**Task requirements**
In the listing that follows, locate the line containing "# ---- helpers" and the line containing "random.seed(0), np.random.seed(0), noise.seed_set(1)". Retype exactly those two lines and every line between them, and nothing more.

**Dataset extract**
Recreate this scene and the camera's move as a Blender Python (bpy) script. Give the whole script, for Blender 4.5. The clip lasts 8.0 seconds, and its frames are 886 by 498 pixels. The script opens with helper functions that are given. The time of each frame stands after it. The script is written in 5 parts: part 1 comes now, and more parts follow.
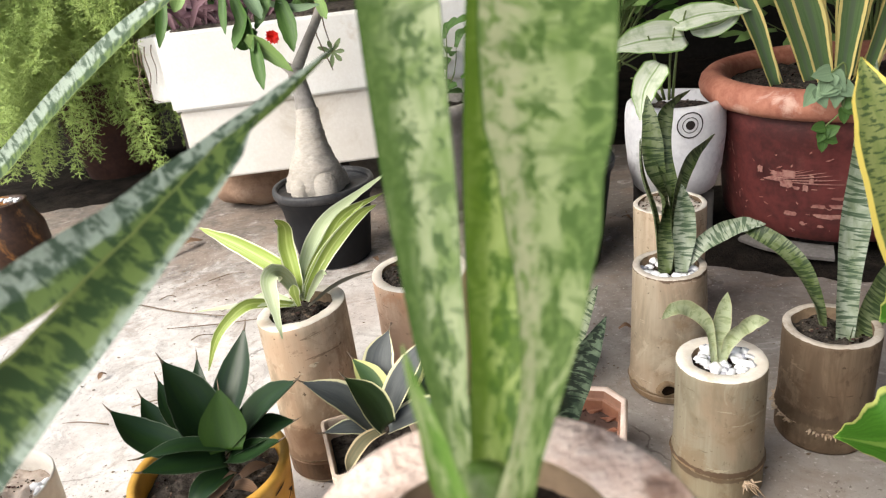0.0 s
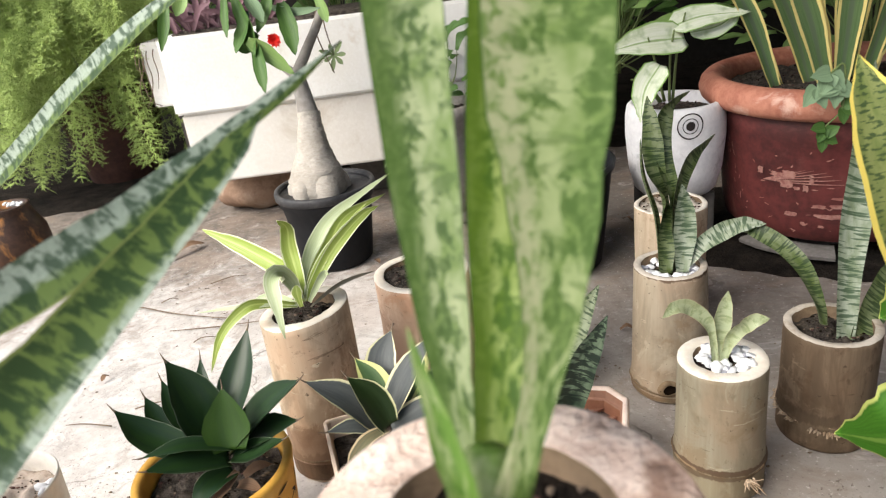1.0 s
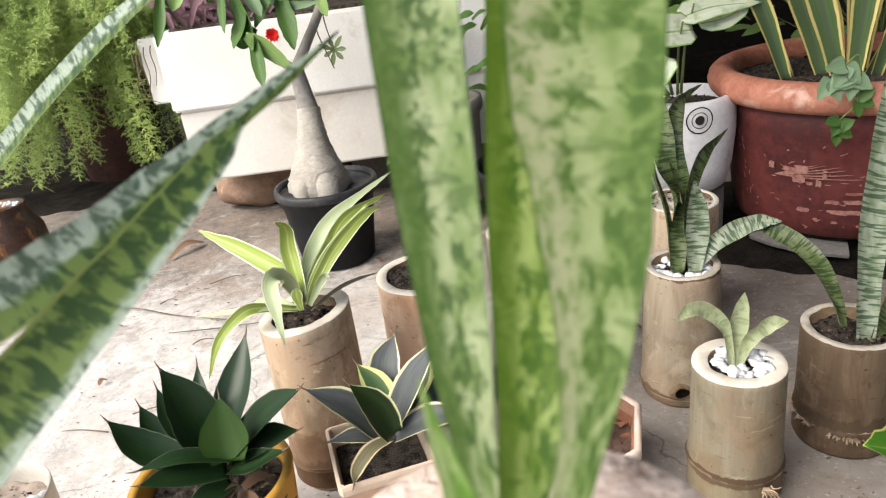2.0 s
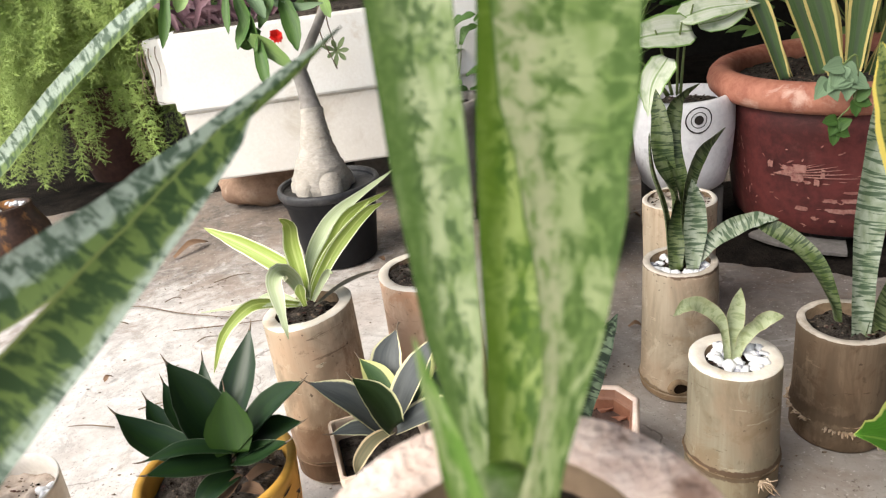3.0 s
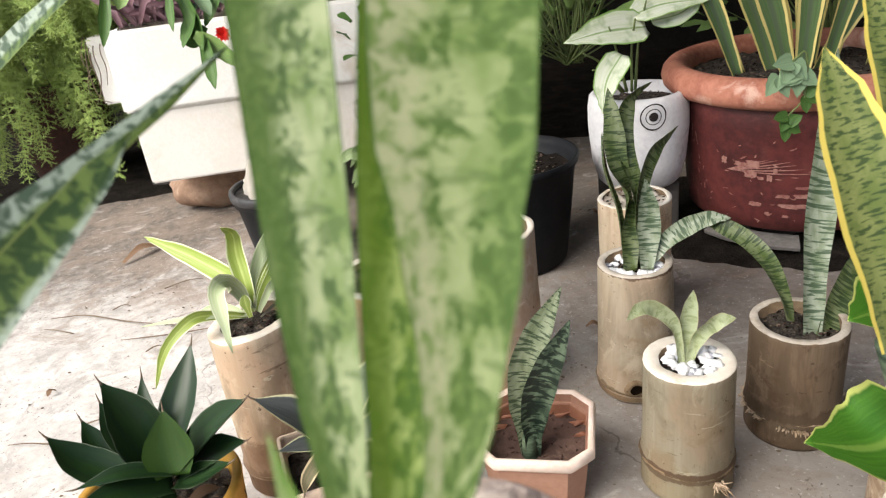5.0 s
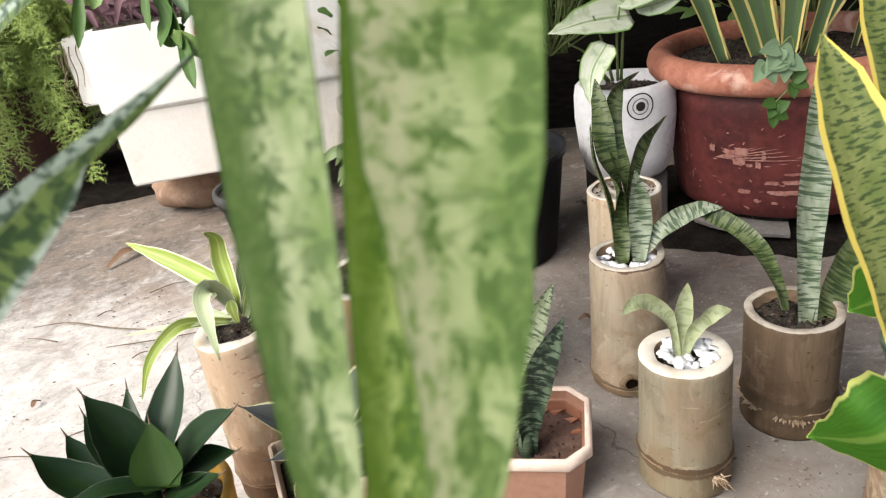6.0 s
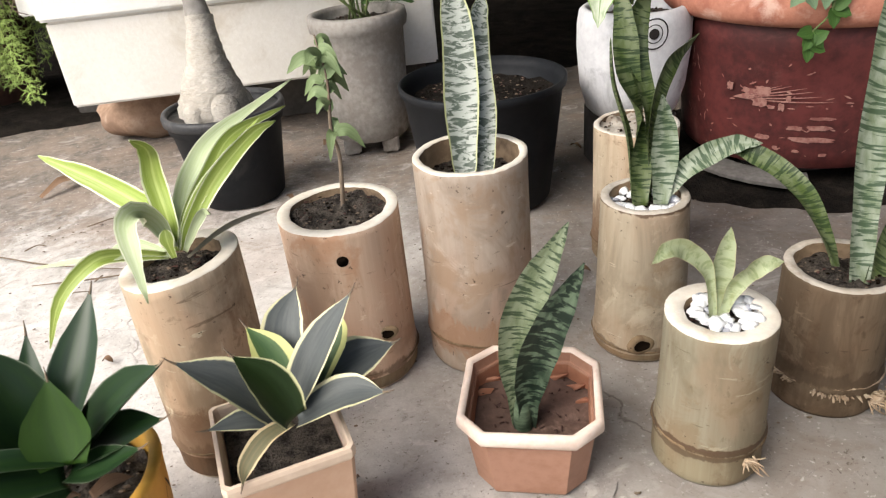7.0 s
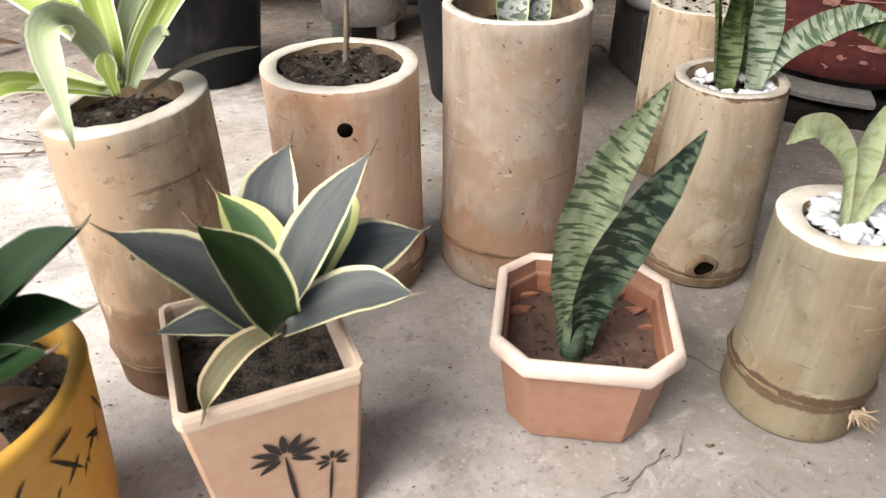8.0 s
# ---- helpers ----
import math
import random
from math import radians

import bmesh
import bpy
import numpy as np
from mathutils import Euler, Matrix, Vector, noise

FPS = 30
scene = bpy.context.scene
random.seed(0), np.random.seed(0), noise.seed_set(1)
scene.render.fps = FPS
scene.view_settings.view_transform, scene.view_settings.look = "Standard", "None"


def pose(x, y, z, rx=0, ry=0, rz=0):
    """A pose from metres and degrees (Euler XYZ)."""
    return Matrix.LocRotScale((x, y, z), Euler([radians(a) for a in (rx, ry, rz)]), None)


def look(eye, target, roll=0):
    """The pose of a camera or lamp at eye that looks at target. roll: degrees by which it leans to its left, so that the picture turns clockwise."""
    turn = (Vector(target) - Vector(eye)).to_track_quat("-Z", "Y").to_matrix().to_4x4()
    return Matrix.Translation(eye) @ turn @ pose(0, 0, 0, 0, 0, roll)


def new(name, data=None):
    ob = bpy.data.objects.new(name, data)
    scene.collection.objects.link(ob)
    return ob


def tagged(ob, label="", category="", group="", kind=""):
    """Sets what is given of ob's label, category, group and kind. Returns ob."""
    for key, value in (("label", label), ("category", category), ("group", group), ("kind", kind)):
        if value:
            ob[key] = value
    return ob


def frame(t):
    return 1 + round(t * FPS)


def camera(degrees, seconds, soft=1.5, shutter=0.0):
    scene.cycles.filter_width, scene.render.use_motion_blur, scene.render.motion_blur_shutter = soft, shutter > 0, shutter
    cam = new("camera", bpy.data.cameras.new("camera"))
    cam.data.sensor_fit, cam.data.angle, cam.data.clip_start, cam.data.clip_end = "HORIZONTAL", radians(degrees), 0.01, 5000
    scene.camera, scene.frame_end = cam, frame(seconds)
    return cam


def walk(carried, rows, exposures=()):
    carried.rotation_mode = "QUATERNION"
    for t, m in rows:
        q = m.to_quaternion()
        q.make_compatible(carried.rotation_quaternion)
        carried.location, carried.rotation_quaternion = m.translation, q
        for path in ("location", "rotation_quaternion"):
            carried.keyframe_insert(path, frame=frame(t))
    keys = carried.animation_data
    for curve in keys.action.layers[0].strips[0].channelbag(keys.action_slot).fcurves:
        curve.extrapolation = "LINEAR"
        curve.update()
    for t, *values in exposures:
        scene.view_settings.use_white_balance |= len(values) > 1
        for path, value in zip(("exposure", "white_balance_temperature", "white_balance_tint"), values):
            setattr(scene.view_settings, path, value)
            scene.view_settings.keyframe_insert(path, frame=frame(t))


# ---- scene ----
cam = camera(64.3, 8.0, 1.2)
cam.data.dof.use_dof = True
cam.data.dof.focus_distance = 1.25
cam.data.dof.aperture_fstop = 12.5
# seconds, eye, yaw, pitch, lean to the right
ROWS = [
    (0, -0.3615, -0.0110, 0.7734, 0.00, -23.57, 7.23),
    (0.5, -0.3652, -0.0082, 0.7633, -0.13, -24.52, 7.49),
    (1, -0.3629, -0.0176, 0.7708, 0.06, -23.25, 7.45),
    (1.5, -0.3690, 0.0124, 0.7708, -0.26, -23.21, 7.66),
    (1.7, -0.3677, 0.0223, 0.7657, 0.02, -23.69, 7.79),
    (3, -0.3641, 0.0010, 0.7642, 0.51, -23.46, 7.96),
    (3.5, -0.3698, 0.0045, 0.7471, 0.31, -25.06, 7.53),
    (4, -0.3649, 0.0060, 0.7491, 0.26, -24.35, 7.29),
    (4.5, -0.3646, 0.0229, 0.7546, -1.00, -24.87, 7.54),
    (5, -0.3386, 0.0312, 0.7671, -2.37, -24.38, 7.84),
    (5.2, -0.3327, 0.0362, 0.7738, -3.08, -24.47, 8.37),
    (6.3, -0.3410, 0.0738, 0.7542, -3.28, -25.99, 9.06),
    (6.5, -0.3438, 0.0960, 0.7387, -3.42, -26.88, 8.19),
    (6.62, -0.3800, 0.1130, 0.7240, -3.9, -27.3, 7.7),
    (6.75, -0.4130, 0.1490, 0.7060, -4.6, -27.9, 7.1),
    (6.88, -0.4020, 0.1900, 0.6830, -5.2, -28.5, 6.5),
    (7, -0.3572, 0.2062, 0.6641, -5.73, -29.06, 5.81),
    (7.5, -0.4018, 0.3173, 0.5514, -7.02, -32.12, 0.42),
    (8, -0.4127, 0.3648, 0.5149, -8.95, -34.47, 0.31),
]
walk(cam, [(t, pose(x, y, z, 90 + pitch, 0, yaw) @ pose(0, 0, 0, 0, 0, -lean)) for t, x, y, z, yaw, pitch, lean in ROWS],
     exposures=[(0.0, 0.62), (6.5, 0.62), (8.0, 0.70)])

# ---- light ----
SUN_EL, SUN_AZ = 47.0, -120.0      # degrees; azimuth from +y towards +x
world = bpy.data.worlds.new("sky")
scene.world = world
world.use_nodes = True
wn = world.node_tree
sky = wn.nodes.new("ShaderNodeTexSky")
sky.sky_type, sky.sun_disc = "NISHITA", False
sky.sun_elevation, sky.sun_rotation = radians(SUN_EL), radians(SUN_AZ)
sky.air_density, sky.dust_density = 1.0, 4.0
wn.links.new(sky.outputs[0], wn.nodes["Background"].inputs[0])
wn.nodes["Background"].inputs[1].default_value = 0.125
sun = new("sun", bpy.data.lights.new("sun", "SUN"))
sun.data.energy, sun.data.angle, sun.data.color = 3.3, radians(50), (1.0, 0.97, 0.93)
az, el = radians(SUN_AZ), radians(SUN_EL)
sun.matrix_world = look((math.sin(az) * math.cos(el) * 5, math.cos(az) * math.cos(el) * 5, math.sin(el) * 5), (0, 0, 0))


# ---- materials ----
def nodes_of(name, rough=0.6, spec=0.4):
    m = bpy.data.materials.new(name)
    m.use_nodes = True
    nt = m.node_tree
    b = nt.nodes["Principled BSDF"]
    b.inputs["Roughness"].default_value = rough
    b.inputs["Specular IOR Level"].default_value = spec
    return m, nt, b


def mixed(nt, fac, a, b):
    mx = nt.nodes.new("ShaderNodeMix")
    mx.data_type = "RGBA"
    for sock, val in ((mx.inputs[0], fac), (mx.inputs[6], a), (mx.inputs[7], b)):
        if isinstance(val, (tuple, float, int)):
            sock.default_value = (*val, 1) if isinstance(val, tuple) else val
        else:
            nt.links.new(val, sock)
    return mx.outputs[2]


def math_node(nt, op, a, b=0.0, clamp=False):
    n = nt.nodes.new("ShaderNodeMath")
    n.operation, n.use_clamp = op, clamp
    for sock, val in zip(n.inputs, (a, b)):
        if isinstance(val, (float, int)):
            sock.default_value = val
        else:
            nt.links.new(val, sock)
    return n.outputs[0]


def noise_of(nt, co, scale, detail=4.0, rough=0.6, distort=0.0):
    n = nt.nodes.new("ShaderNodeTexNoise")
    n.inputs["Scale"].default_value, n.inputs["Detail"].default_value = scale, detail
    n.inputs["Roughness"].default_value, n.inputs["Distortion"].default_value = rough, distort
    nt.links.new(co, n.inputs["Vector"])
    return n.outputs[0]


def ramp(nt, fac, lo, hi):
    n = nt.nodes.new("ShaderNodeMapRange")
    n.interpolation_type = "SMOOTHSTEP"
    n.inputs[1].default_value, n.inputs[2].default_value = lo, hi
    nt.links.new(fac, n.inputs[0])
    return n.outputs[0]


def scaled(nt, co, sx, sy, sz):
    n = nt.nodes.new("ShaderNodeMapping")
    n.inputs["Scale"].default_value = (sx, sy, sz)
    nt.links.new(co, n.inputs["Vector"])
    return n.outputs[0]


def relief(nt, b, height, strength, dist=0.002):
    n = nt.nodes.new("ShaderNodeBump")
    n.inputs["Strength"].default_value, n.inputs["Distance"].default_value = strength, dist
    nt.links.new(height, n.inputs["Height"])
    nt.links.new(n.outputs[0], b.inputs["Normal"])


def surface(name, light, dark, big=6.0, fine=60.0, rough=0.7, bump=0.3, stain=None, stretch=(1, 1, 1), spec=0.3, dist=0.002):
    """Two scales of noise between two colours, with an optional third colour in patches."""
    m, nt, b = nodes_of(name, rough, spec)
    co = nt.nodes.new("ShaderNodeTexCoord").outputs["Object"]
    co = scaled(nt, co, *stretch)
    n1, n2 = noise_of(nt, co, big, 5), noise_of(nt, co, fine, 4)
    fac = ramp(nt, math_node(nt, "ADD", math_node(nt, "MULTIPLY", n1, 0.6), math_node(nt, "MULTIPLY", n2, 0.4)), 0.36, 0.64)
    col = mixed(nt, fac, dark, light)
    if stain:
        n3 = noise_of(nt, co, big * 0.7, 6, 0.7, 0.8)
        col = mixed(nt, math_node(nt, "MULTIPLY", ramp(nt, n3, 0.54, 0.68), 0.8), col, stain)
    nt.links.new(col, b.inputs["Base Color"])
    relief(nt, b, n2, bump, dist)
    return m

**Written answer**
# ---- helpers ----
import math
import random
from math import radians

import bmesh
import bpy
import numpy as np
from mathutils import Euler, Matrix, Vector, noise

FPS = 30
scene = bpy.context.scene
random.seed(0), np.random.seed(0), noise.seed_set(1)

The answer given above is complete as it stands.